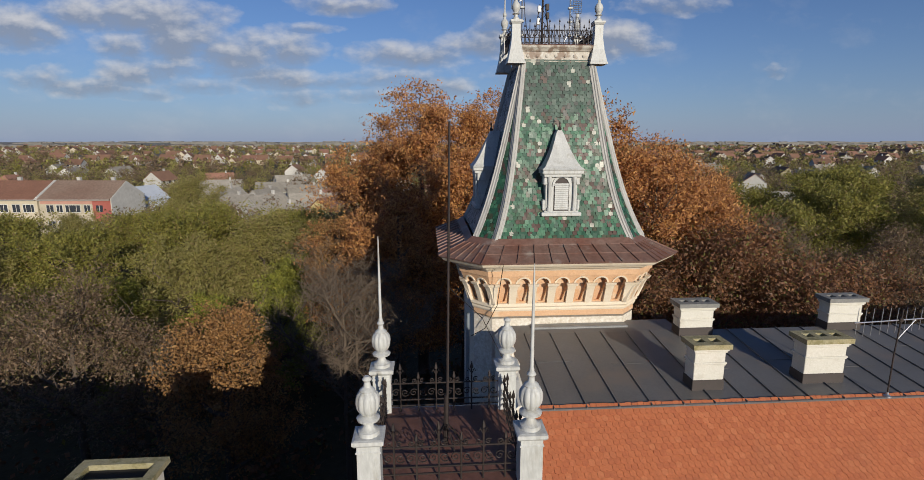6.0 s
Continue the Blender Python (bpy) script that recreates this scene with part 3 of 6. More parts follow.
def turret_windows():
    F = FACE
    prof = [(WIN_R - 0.006, F + 0.2), (WIN_R, F - 0.020), (WIN_R + 0.008, F - 0.030), (0.395, F - 0.030), (0.400, F - 0.040), (0.410, F - 0.052), (0.428, F - 0.060), (0.448, F - 0.060),
            (0.462, F - 0.05), (0.470, F - 0.035), (0.492, F - 0.030), (0.495, F + 0.03), (0.42, F + 0.05)]
    for cx in (-WIN_X, WIN_X):
        part("archivolt", sweep_arch(cx, prof, True), YELLOW, turret, "moulded yellow arch over a window", smooth=True)
        # legs of the arch down to the imposts
        side = -1 if cx < 0 else 1
    # imposts at the jambs
    for side in (-1, 1):
        def sx(a, b):
            return (a, b) if side > 0 else (-b, -a)
        levels = []
        for x0, x1, y0, z in ((0.655, 0.880, -0.022, 12.265), (0.655, 0.885, -0.030, 12.285), (0.645, 0.895, -0.05, 12.292), (0.632, 0.910, -0.074, 12.318), (0.628, 0.915, -0.078, 12.34), (0.622, 0.922, -0.085, 12.345), (0.622, 0.922, -0.085, 12.368),
                              (0.632, 0.912, -0.07, 12.379), (0.67, 0.885, -0.025, 12.381), (0.685, 0.88, -0.02, 12.384)):
            a, b = sx(x0, x1)
            levels.append((a, b, F + y0, F + 0.19, z))
        s = stacked(Shape(), levels)
        part("impost", s, YELLOW, turret)
        a, b = sx(0.66, 0.872)
        part("impost_band", Shape().box(a, b, F - 0.016, F + 0.19, 12.175, 12.268, 0.006), ORANGE, turret, "orange painted band under the impost")
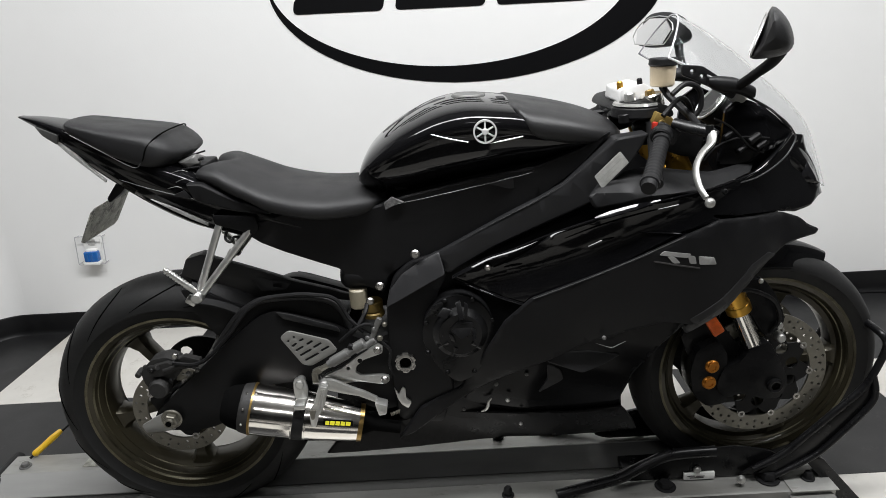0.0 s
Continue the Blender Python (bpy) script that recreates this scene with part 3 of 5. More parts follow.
━━━
Write out all the entries word for word, but skip any images.

6.0 s
Continue the Blender Python (bpy) script that recreates this scene with part 3 of 6. More parts follow.
def turret_windows():
    F = FACE
    prof = [(WIN_R - 0.006, F + 0.2), (WIN_R, F - 0.020), (WIN_R + 0.008, F - 0.030), (0.395, F - 0.030), (0.400, F - 0.040), (0.410, F - 0.052), (0.428, F - 0.060), (0.448, F - 0.060),
            (0.462, F - 0.05), (0.470, F - 0.035), (0.492, F - 0.030), (0.495, F + 0.03), (0.42, F + 0.05)]
    for cx in (-WIN_X, WIN_X):
        part("archivolt", sweep_arch(cx, prof, True), YELLOW, turret, "moulded yellow arch over a window", smooth=True)
        # legs of the arch down to the imposts
        side = -1 if cx < 0 else 1
    # imposts at the jambs
    for side in (-1, 1):
        def sx(a, b):
            return (a, b) if side > 0 else (-b, -a)
        levels = []
        for x0, x1, y0, z in ((0.655, 0.880, -0.022, 12.265), (0.655, 0.885, -0.030, 12.285), (0.645, 0.895, -0.05, 12.292), (0.632, 0.910, -0.074, 12.318), (0.628, 0.915, -0.078, 12.34), (0.622, 0.922, -0.085, 12.345), (0.622, 0.922, -0.085, 12.368),
                              (0.632, 0.912, -0.07, 12.379), (0.67, 0.885, -0.025, 12.381), (0.685, 0.88, -0.02, 12.384)):
            a, b = sx(x0, x1)
            levels.append((a, b, F + y0, F + 0.19, z))
        s = stacked(Shape(), levels)
        part("impost", s, YELLOW, turret)
        a, b = sx(0.66, 0.872)
        part("impost_band", Shape().box(a, b, F - 0.016, F + 0.19, 12.175, 12.268, 0.006), ORANGE, turret, "orange painted band under the impost")
0.0 s
Continue the Blender Python (bpy) script that recreates this scene with part 3 of 5. More parts follow.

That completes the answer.